Among the many spray painted and hand scrawled messages on the walls of the graffiti-strewn ruin of Andy MacMillan and Isi Metzstein’s modernist masterpiece, St Peter’s Seminary, is the uncompromisingly to the point statement: ‘What the fuck are you looking at?’
Replace the ‘are you’ with ‘am I’ and it’s a question that is likely to be on a lot of people’s minds this week as they file through this vandalised, looted and yet still strangely futuristic-looking building for Hinterland – the latest light and sound performance piece from Glasgow-based public art organisation NVA.

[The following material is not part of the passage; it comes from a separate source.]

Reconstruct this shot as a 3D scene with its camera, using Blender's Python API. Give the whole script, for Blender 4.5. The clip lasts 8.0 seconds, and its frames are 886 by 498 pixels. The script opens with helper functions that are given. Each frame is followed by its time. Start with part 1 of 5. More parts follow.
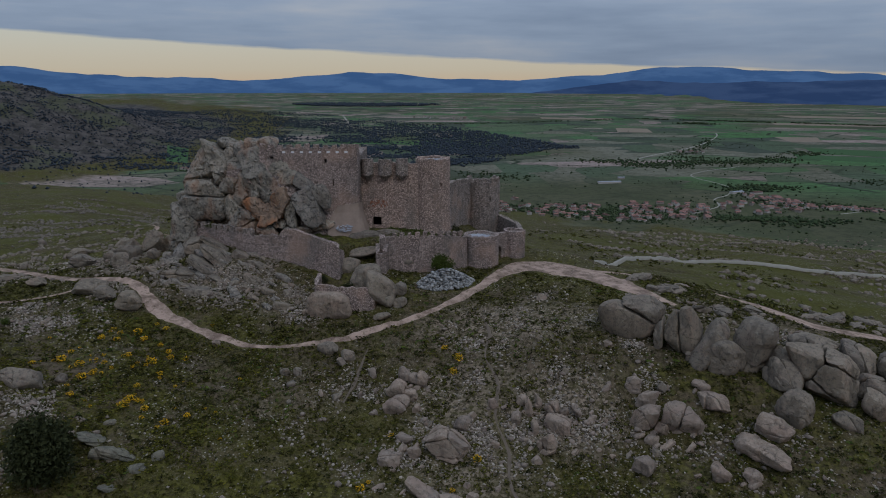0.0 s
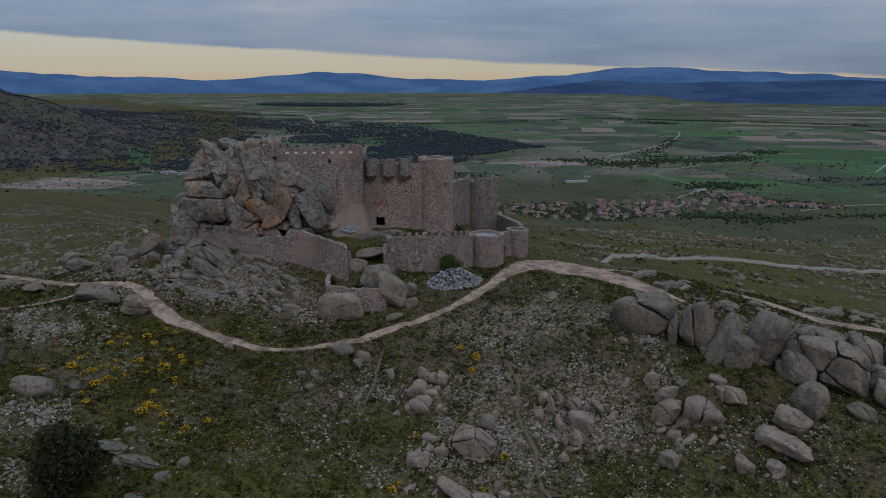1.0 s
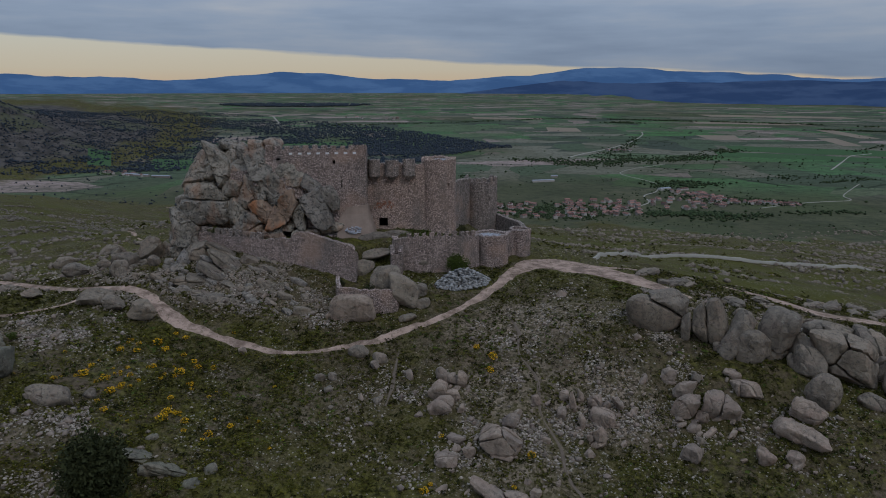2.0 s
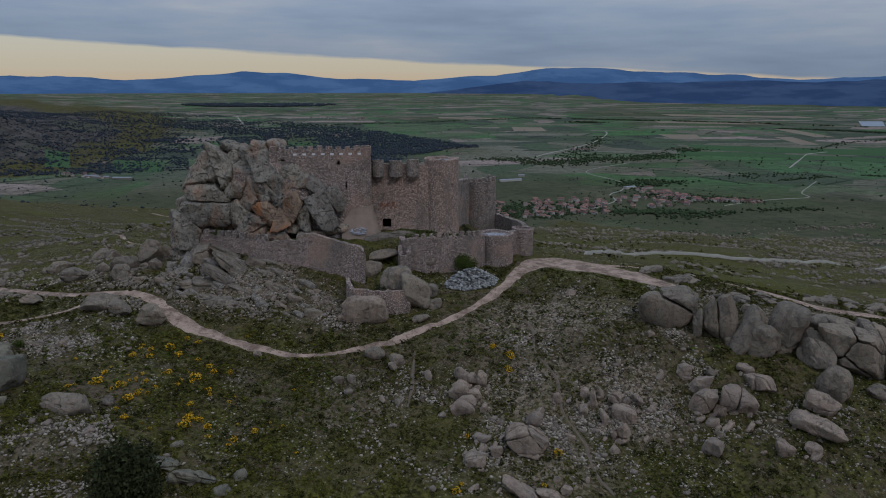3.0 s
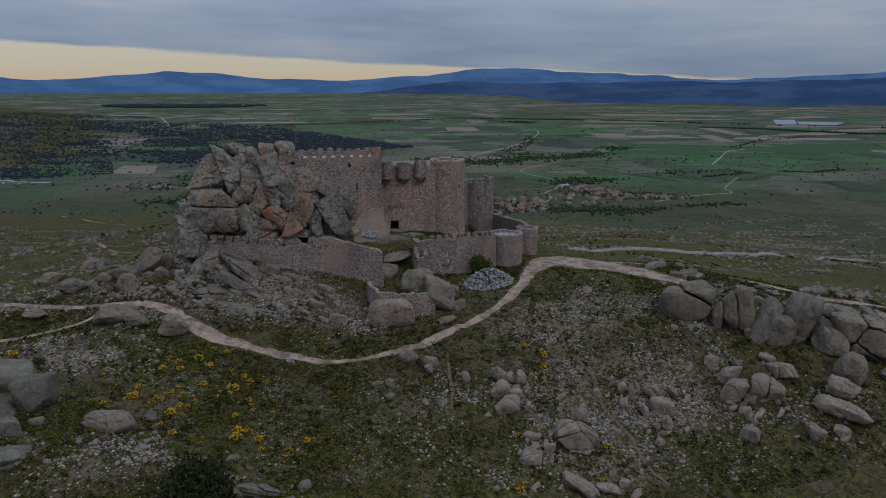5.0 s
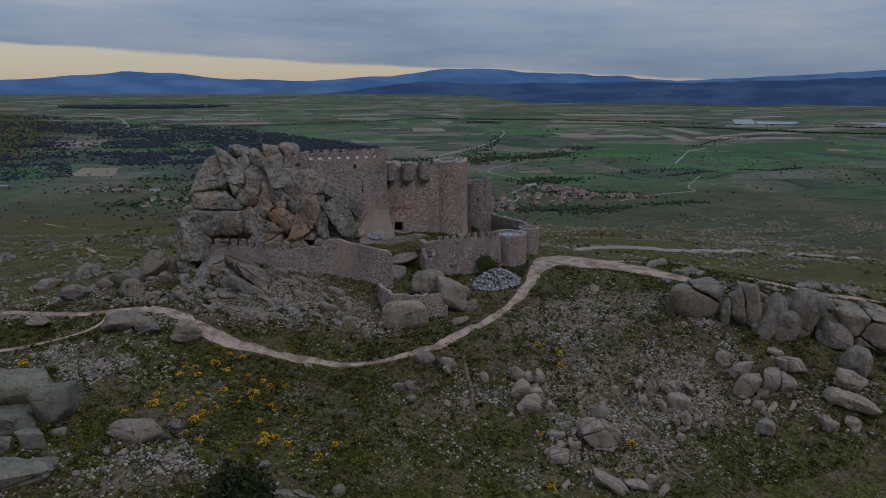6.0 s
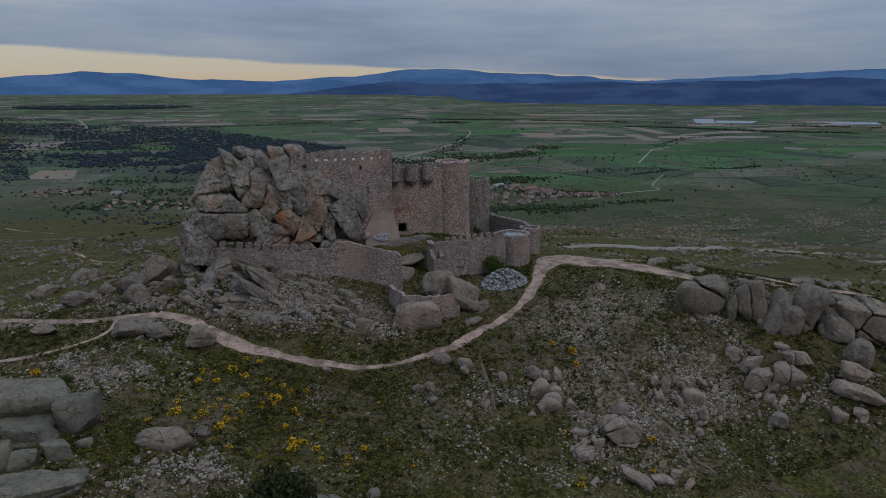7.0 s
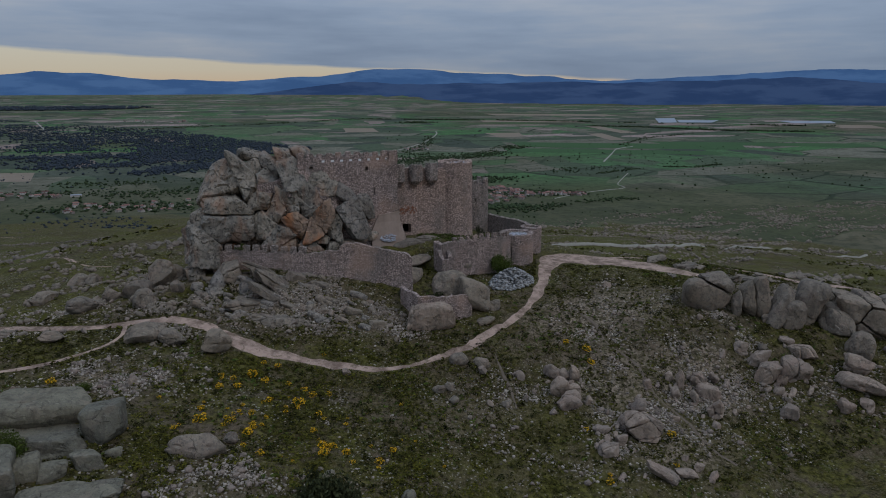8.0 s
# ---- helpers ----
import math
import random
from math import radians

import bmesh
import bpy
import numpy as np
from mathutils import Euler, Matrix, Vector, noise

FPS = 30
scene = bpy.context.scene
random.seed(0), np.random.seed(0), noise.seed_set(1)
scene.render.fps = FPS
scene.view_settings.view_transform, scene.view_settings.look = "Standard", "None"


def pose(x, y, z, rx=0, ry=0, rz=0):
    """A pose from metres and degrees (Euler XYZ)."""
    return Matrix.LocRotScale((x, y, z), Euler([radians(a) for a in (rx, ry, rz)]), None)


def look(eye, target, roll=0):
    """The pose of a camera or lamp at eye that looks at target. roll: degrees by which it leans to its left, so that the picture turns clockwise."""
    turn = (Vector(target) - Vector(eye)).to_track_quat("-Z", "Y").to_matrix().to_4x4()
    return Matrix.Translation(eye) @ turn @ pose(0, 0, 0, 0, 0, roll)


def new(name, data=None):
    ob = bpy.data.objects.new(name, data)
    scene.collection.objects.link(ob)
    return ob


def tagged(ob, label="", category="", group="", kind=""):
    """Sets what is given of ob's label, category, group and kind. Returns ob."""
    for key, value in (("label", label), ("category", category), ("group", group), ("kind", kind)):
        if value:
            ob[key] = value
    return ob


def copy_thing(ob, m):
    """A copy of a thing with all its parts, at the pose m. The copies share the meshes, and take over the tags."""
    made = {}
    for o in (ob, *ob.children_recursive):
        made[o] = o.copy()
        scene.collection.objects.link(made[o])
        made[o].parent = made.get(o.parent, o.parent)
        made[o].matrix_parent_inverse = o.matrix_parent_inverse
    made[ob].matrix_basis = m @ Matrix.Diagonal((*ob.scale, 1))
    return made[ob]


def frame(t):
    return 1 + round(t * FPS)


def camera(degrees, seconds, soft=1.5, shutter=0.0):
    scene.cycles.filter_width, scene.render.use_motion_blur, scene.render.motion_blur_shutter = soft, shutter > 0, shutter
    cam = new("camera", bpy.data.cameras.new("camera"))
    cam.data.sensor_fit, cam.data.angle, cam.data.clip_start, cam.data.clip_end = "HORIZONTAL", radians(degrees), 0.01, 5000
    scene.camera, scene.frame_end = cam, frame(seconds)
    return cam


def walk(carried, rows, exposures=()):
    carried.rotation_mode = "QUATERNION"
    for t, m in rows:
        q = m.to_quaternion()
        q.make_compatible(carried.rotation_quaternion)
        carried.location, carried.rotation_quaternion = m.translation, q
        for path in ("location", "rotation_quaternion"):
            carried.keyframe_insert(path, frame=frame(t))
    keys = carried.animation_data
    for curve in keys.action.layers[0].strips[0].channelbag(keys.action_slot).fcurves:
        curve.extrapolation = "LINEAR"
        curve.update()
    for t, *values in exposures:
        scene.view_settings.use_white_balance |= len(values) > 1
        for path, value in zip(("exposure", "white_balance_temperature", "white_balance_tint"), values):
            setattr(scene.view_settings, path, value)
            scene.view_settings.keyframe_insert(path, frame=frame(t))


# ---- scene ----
cam = camera(65.0, 8.0, soft=1.0)
METRES, EYE, TILT, LEAN, TURN = 75.0, 30.0, -13.2, 0.0, 0.0
ROWS = [
    (0.0, 0.0, 0.0, 0.0, -0.0, 0.0, 0.0),
    (0.5, -0.0621, -0.0001, -0.0002, -1.4, -0.0, 0.33),
    (1.0, -0.1244, 0.0016, 0.0004, -2.8, -0.02, 0.64),
    (1.5, -0.1867, 0.005, 0.0012, -4.21, -0.03, 0.96),
    (3.0, -0.3741, 0.024, 0.0068, -8.46, -0.14, 1.92),
    (3.5, -0.4359, 0.0334, 0.01, -9.87, -0.19, 2.24),
    (4.0, -0.497, 0.0443, 0.0131, -11.29, -0.23, 2.59),
    (4.5, -0.5576, 0.0564, 0.0168, -12.66, -0.3, 2.9),
    (6.0, -0.7389, 0.1044, 0.0302, -16.9, -0.52, 3.85),
    (6.5, -0.7983, 0.1234, 0.0353, -18.33, -0.61, 4.18),
    (7.0, -0.8572, 0.1434, 0.041, -19.76, -0.71, 4.51),
    (7.5, -0.9157, 0.1646, 0.0465, -21.18, -0.82, 4.84),
    (8.0, -0.9734, 0.1878, 0.0525, -22.6, -0.95, 5.16),
]
walk(cam, [(t, pose(0, 0, EYE, TILT, LEAN, TURN) @ pose(METRES * x, METRES * y, METRES * z, 90 + pitch, roll, yaw)) for t, x, y, z, yaw, pitch, roll in ROWS])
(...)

Built as a Catholic seminary 50 years ago but used as a college for new priests for just 13 years, after a brief spell as a drug rehabilitation centre it was effectively abandoned to the elements and stripped of anything worth stealing.
Yet this beautifully severe concrete structure is on the verge of a new life as NVA – working with a team of architects and range of partners – embark on an ambitious plan to halt the building’s decline while converting its vast former chapel into a 600-capacity performance space.
Bussed up from nearby Helensburgh at 30-minute intervals, Hinterland visitors are issued with light staffs as they set out on a short walk through woodland to reach this modernist relic. As a spookily choral composition plays, the building’s concrete carcass is lit up in blue, red, purple and green. The sense of history, of a past that still looks like an imagined future, is palpable.
Sold out for its entire run, Hinterland continues until 27 March and is the launch event for Scotland’s Festival of Architecture 2016. With major works about to begin on the site, it is likely to be the last chance that many will have to see the building in its current state.